Tug of War: for a complex issue, identify the reasons pulling in each direction. The structure prevents the flattening of complex issues into simple sides and develops the habit of seeing multiple considerations simultaneously.

LessonDraft can generate critical thinking lessons, argument analysis activities, and thinking routine templates for any subject and grade level.

Critical Thinking as Culture, Not Unit

The reason critical thinking instruction usually doesn't transfer is that it's taught as a unit — a week on logical fallacies, a lesson on evaluating sources — rather than as a habit embedded in every lesson. Students who apply critical thinking in one unit and then return to passive reception in the next don't develop critical thinking as a disposition.

The classroom culture that develops critical thinking: the teacher models it (says out loud "I'm not sure about this — what would I need to know to evaluate it?"), reinforces it (specifically praises reasoning rather than right answers), and consistently asks the questions that require it ("what's your evidence?", "what's the strongest objection to that?", "has anyone thought about this differently?").

Your Next Step

In your next lesson, add one critical thinking move at a specific point: when you or a student makes a claim, ask "what would be the strongest objection to that?" for that one claim.
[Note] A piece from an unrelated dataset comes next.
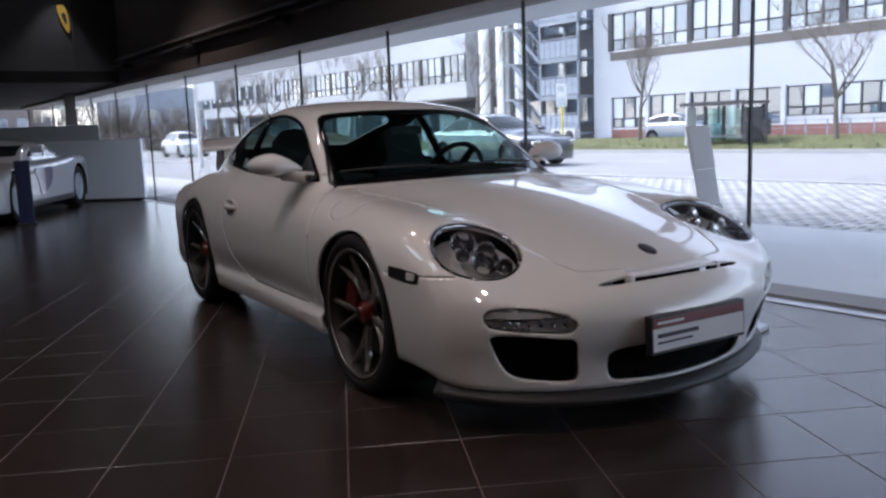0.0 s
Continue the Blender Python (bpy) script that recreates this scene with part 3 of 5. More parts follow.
# recessed bay with outside steel stairs and tall round ducts
rec = thing("stair_bay", "shaded recess behind the outside stairs", "building", FM)
x0, x1 = along(-38.4), along(-28.55)
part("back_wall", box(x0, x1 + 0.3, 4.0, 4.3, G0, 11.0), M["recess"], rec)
part("side_wall", box(x1 - 0.02, x1 + 0.05, 0.2, 4.0, G0, 11.0), M["facade2"], rec)
part("blue_wall", box(x1 - 0.9, x1 - 0.021, 1.2, 4.0, G0, 11.0), M["facade2"], rec)
for z in (1.2, 3.8, 6.4):
    for k in range(4):
        part("dark_window", box(x0 + 0.5 + 2.1 * k, x0 + 2.2 + 2.1 * k, 3.93, 3.999, z, z + 1.5), M["winglass"], rec)
stair = thing("outside_stairs", "galvanised steel outside staircase with railings and landings", "stairs", FM)
sx1 = along(-28.65)
STEP = 1.87
for lv in range(5):
    z = 0.71 + STEP * lv
    landing = part("landing", box(sx1 - 2.7, sx1, -0.9, 1.0, z - 0.10, z), M["galv"], stair)
    part("landing_beam", box(sx1 - 2.7, sx1, -0.98, -0.9, z - 0.20, z + 0.02), M["galv"], landing)
    for k in range(8):
        x = sx1 - 2.7 + 2.7 * k / 7
        part("baluster", box(x - 0.018, x + 0.018, -0.96, -0.92, z + 0.02, z + 0.95), M["galv"], landing)
    part("handrail", box(sx1 - 2.7, sx1, -0.97, -0.91, z + 0.95, z + 1.0), M["galv"], landing)
    part("mid_rail", box(sx1 - 2.7, sx1, -0.955, -0.925, z + 0.50, z + 0.53), M["galv"], landing)
    part("infill_panel", box(sx1 - 2.66, sx1 - 0.04, -0.935, -0.925, z + 0.06, z + 0.88), M["facade2"], landing)
    if lv < 4:
        a, b = Vector((sx1 - 4.7, -0.5, z + STEP)), Vector((sx1 - 2.7, -0.5, z))
        fl = part("flight", pipe([a + Vector((0, -0.45, -0.1)), b + Vector((0, -0.45, -0.1))], 0.10, 4), M["galv"], stair)
        part("string", pipe([a + Vector((0, 0.45, -0.1)), b + Vector((0, 0.45, -0.1))], 0.10, 4), M["galv"], fl)
        part("flight_rail", pipe([a + Vector((0, -0.45, 0.9)), b + Vector((0, -0.45, 0.9))], 0.035, 6), M["galv"], fl)
        for k in range(11):
            p = a.lerp(b, (k + 0.5) / 11)
            part("tread", box(p.x - 0.13, p.x + 0.13, -0.9, -0.1, p.z - 0.04, p.z), M["galv"], fl)
            if k % 2 == 0:
                part("baluster", box(p.x - 0.015, p.x + 0.015, -0.97, -0.94, p.z - 0.04, p.z + 0.9), M["galv"], fl)
        part("upper_landing", box(sx1 - 5.6, sx1 - 4.7, -0.95, 1.0, z + STEP - 0.1, z + STEP), M["galv"], stair)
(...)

Don't apply it to everything — apply it once, carefully, and discuss the objection genuinely. Over the next two weeks, add this move to one point per lesson. Students who are regularly asked to identify the strongest objection to a position they hold develop intellectual humility and more sophisticated reasoning faster than students who are only asked to develop their positions. The move teaches that thinking about the other side makes your own position stronger, not weaker.
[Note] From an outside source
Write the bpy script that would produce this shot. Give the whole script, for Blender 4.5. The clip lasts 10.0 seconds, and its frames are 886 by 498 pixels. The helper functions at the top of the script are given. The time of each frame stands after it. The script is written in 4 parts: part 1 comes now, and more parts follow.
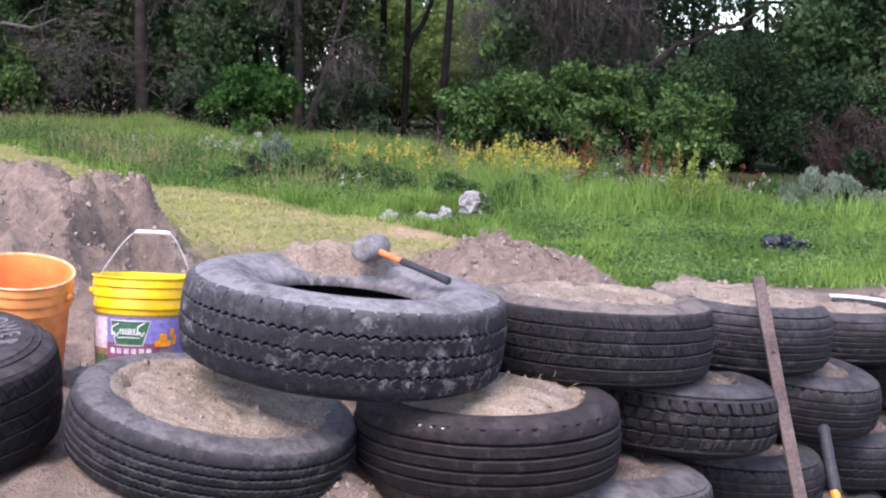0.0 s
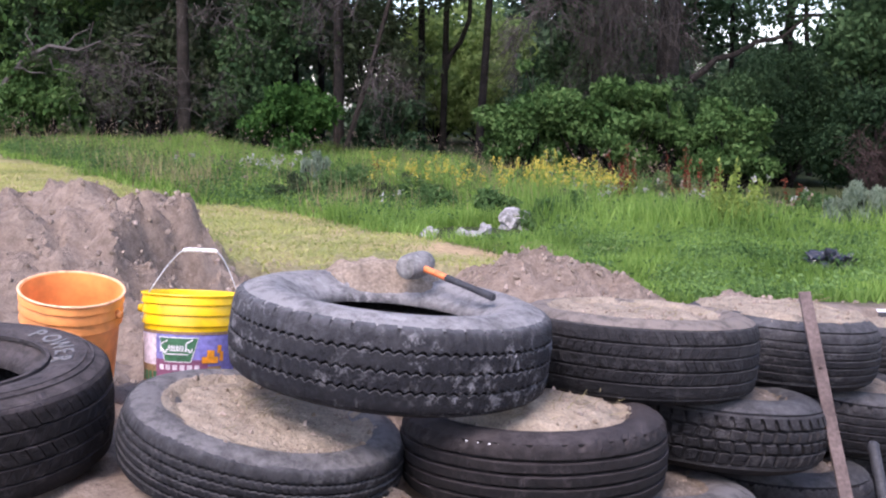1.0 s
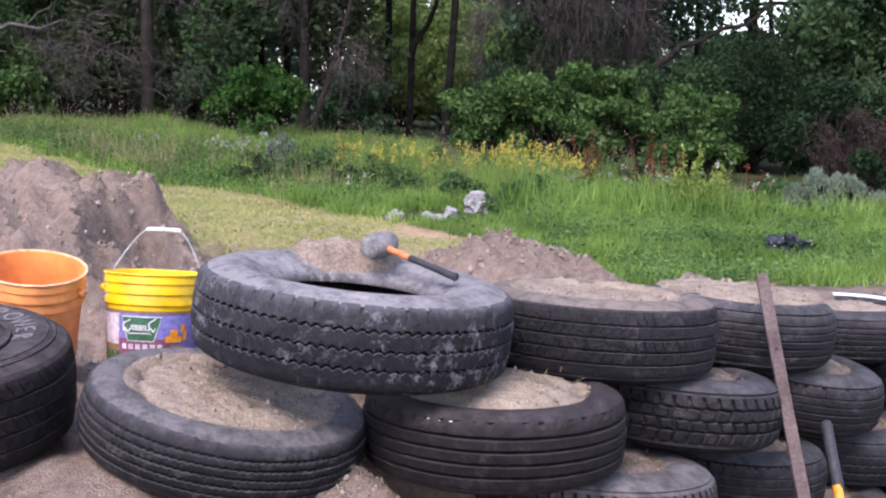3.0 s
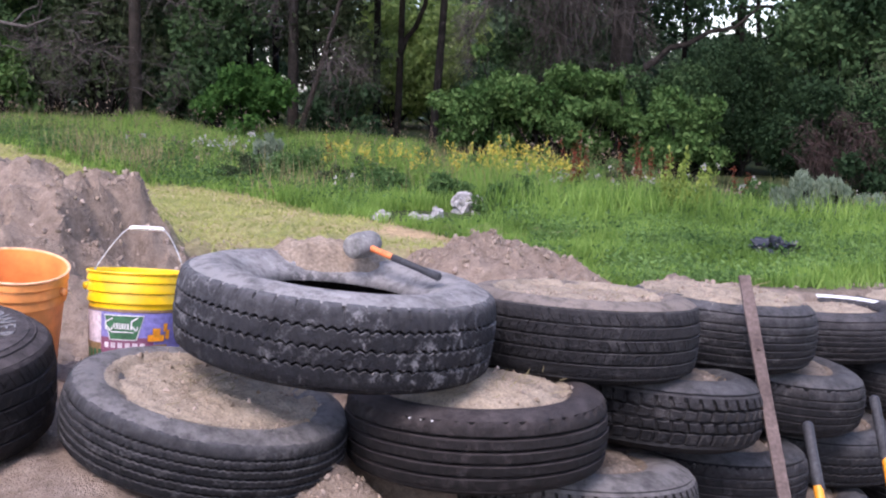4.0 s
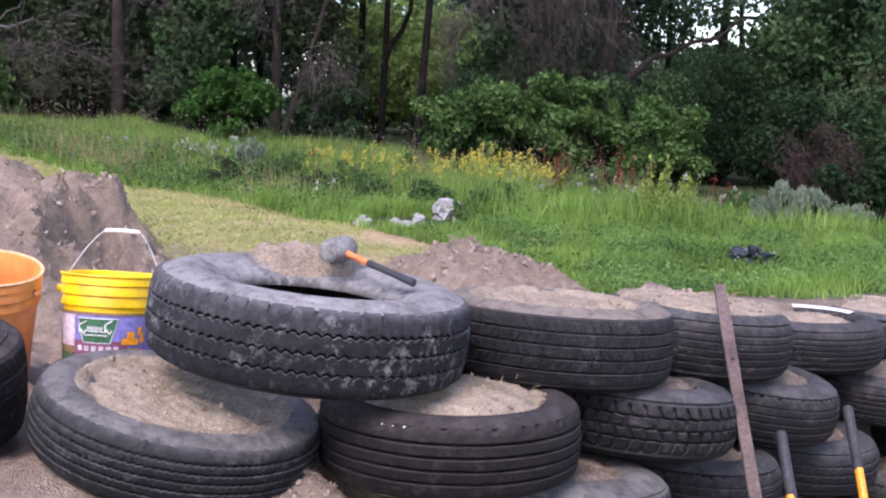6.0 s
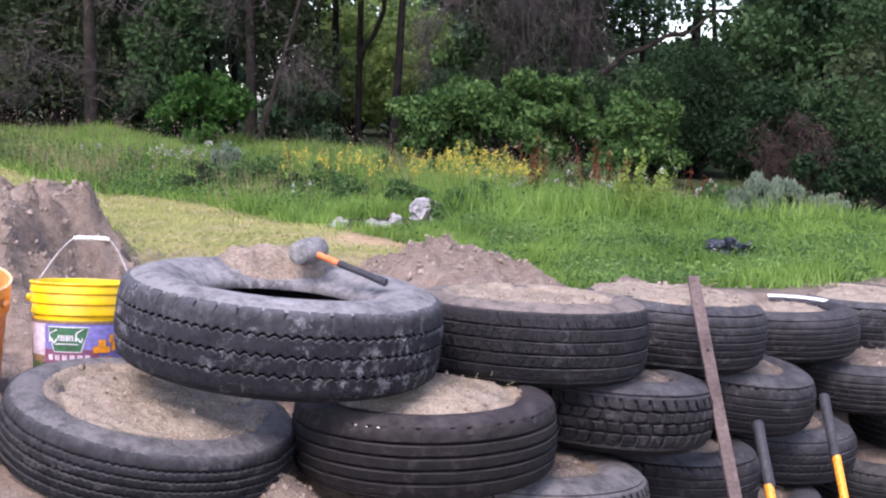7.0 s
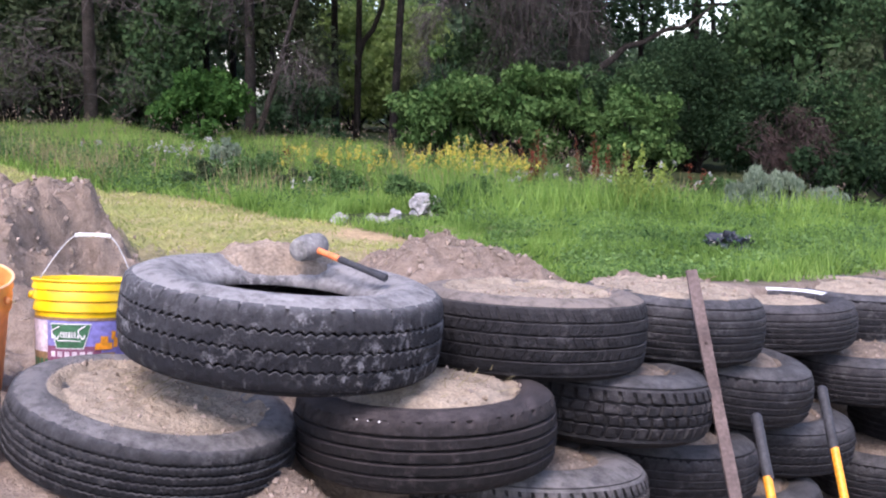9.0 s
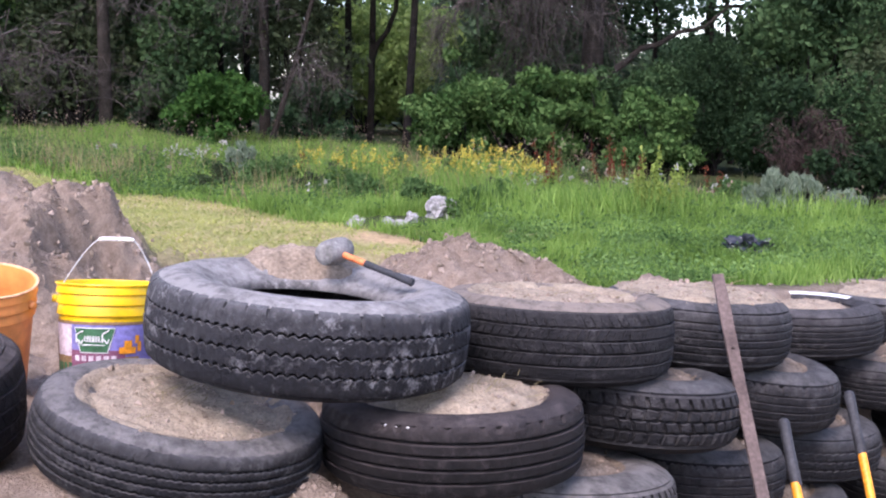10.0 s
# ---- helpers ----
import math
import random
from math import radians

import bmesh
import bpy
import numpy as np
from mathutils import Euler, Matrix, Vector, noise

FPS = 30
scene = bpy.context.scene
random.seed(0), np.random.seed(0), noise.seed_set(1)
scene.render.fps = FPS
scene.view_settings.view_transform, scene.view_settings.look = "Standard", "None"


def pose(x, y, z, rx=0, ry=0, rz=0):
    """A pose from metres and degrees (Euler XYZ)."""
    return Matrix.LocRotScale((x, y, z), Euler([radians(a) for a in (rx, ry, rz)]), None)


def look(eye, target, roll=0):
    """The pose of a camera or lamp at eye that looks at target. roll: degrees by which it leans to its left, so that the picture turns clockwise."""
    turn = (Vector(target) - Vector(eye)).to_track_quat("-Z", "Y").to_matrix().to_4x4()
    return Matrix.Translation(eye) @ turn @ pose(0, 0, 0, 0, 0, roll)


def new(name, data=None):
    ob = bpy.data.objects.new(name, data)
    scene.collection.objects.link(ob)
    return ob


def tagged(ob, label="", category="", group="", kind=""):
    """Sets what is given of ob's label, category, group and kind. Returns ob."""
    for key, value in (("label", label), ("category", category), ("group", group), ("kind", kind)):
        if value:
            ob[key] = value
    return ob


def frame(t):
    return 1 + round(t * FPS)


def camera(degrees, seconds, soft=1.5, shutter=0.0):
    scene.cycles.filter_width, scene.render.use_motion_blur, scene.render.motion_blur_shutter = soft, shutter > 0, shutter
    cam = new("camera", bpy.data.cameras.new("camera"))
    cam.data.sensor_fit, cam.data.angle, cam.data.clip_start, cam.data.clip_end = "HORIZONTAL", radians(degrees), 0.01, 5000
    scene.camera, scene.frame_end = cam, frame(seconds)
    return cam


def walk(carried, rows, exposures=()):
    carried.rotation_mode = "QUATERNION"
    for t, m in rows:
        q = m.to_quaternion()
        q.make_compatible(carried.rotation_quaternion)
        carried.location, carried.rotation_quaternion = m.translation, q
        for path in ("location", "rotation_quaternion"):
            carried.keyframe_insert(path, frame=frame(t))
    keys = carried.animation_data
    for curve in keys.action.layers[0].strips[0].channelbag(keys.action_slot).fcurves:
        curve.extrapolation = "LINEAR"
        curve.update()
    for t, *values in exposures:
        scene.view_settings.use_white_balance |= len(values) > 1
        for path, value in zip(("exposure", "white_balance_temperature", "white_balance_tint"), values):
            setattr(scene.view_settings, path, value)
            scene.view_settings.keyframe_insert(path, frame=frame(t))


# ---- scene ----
cam = camera(46.2, 10.0, 2.1)
PATH = [
    (0, (0.013, 0.062, 1.505), (0.034, 2.039, 1.202), -0.1),
    (0.5, (-0.003, 0.051, 1.508), (-0.071, 2.03, 1.228), -0.9),
    (1, (-0.004, 0.043, 1.508), (-0.056, 2.024, 1.237), -0.7),
    (1.5, (0.002, 0.034, 1.506), (-0.04, 2.013, 1.221), -0.5),
    (2, (0.002, 0.023, 1.505), (-0.015, 2.0, 1.207), 0.0),
    (2.5, (-0.001, 0.022, 1.503), (0.0, 1.998, 1.201), -0.0),
    (4, (0.018, 0.02, 1.497), (0.053, 1.997, 1.198), 0.3),
    (4.5, (0.019, 0.024, 1.495), (0.064, 2.0, 1.185), 0.6),
    (5, (0.03, 0.024, 1.494), (0.083, 1.999, 1.177), 0.4),
    (5.5, (0.03, 0.017, 1.498), (0.088, 1.996, 1.209), 1.3),
    (7, (0.065, 0.035, 1.489), (0.168, 2.012, 1.203), -0.3),
    (7.5, (0.065, 0.03, 1.493), (0.17, 2.006, 1.201), -0.9),
    (8, (0.063, 0.026, 1.493), (0.173, 2.002, 1.202), -0.5),
    (8.5, (0.058, 0.017, 1.493), (0.163, 1.993, 1.201), -0.2),
    (9, (0.065, 0.018, 1.493), (0.168, 1.994, 1.197), -0.6),
    (9.5, (0.056, 0.017, 1.492), (0.164, 1.992, 1.198), -0.2),
    (10, (0.027, 0.035, 1.496), (0.108, 2.012, 1.205), -0.7),
]
walk(cam, [(t, look(eye, target, roll)) for t, eye, target, roll in PATH], [(0, 1.82, 6280, 26), (2, 1.74, 6280, 26), (4.5, 1.69, 6280, 26), (5.5, 1.69, 6280, 26), (7, 1.83, 6280, 26), (10, 1.89, 6280, 26)])

# ---- world, sun, exposure ----
world = bpy.data.worlds.new("overcast_sky")
scene.world = world
world.use_nodes = True
wn = world.node_tree
sky = wn.nodes.new("ShaderNodeTexSky")
sky.sky_type = "NISHITA"
sky.sun_disc = False
sky.sun_elevation, sky.sun_rotation = radians(52), radians(200)
sky.air_density, sky.dust_density, sky.ozone_density = 1.0, 1.6, 1.0
wn.nodes["Background"].inputs["Strength"].default_value = 0.13
wn.links.new(sky.outputs["Color"], wn.nodes["Background"].inputs["Color"])
sun_data = bpy.data.lights.new("sun", "SUN")
sun_data.energy, sun_data.angle, sun_data.color = 1.1, radians(25), (1.0, 0.97, 0.93)
sun_ob = new("sun", sun_data)
sun_ob.matrix_world = look((-6, -14, 22), (0, 3, 0))

# ---- materials ----


def mat(name, rough=0.9, metal=0.0, spec=0.5):
    m = bpy.data.materials.new(name)
    m.use_nodes = True
    b = m.node_tree.nodes["Principled BSDF"]
    b.inputs["Roughness"].default_value = rough
    b.inputs["Metallic"].default_value = metal
    b.inputs["Specular IOR Level"].default_value = spec
    return m, m.node_tree.nodes, m.node_tree.links, b


def noise_node(nt, scale, detail=5.0, rough=0.6, vec=None, links=None):
    n = nt.new("ShaderNodeTexNoise")
    n.inputs["Scale"].default_value = scale
    n.inputs["Detail"].default_value = detail
    n.inputs["Roughness"].default_value = rough
    if vec is not None:
        links.new(vec, n.inputs["Vector"])
    return n


def ramp(nt, links, src, stops):
    r = nt.new("ShaderNodeValToRGB")
    els = r.color_ramp.elements
    while len(els) < len(stops):
        els.new(0.5)
    for e, (p, c) in zip(els, stops):
        e.position, e.color = p, (*c, 1) if len(c) == 3 else c
    links.new(src, r.inputs["Fac"])
    return r


def mixc(nt, links, fac, a, b, mode="MIX"):
    m = nt.new("ShaderNodeMix")
    m.data_type, m.blend_type = "RGBA", mode
    for sock, v in ((m.inputs["Factor"], fac), (m.inputs["A"], a), (m.inputs["B"], b)):
        if isinstance(v, (int, float)):
            sock.default_value = v
        elif isinstance(v, tuple):
            sock.default_value = (*v, 1)
        else:
            links.new(v, sock)
    return m.outputs["Result"]


def bump(nt, links, src, b, strength, dist):
    n = nt.new("ShaderNodeBump")
    n.inputs["Strength"].default_value, n.inputs["Distance"].default_value = strength, dist
    links.new(src, n.inputs["Height"])
    links.new(n.outputs["Normal"], b.inputs["Normal"])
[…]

Frequently Asked Questions

How do I assess critical thinking when it doesn't produce a single correct answer?
Critical thinking assessment evaluates the quality of reasoning, not the conclusion. A rubric that assesses claim clarity, evidence relevance and reliability, acknowledgment of counter-evidence, and logical coherence captures critical thinking quality regardless of the position the student takes. The most valid assessments are performances: give students a new argument they haven't seen before and ask them to evaluate it — identify the claim, assess the evidence, note logical problems, and explain whether the argument succeeds. A student who can correctly identify that an argument commits a false dichotomy and explain why the conclusion doesn't follow has demonstrated critical thinking. A student who agrees or disagrees with the conclusion without evaluating the reasoning has not. The distinction between 'this is a good argument' and 'I agree with this conclusion' is itself a critical thinking skill worth assessing directly.
How do I teach critical thinking without seeming like I'm pushing a particular political agenda?
Critical thinking skills are genuinely politically neutral — they apply equally to claims across the political spectrum. The key is applying them consistently: analyze arguments from multiple political perspectives with the same standards, require the same quality of evidence for claims you might personally find sympathetic as for claims you don't, and model genuine uncertainty about contested empirical questions. The teacher who says 'this argument on the right has a logical problem here, and this argument on the left has an evidential problem there' is modeling consistent standards. The teacher who only applies critical scrutiny to one side is modeling motivated reasoning, not critical thinking. Students notice this. Teaching the tools and applying them evenly is the clearest way to demonstrate that the goal is reasoning quality, not conclusion quality.
How do I handle students who confuse critical thinking with being contrarian?
Contrarianism — disagreeing for the sake of disagreeing, or dismissing claims without engaging with evidence — is a common misunderstanding of what critical thinking is. The explicit teaching: critical thinking means following the evidence wherever it leads, which sometimes means changing your mind when the evidence is against you and sometimes means holding your position when it isn't. A student who disagrees with everything is not a critical thinker — they're just contrarian. A critical thinker is willing to say 'I changed my mind because...' as well as 'I disagree because....' The distinction worth making explicit: 'I need a reason, not just a different opinion. Show me the evidence or the reasoning problem.' This redirects contrarianism toward the substantive engagement that actual critical thinking requires.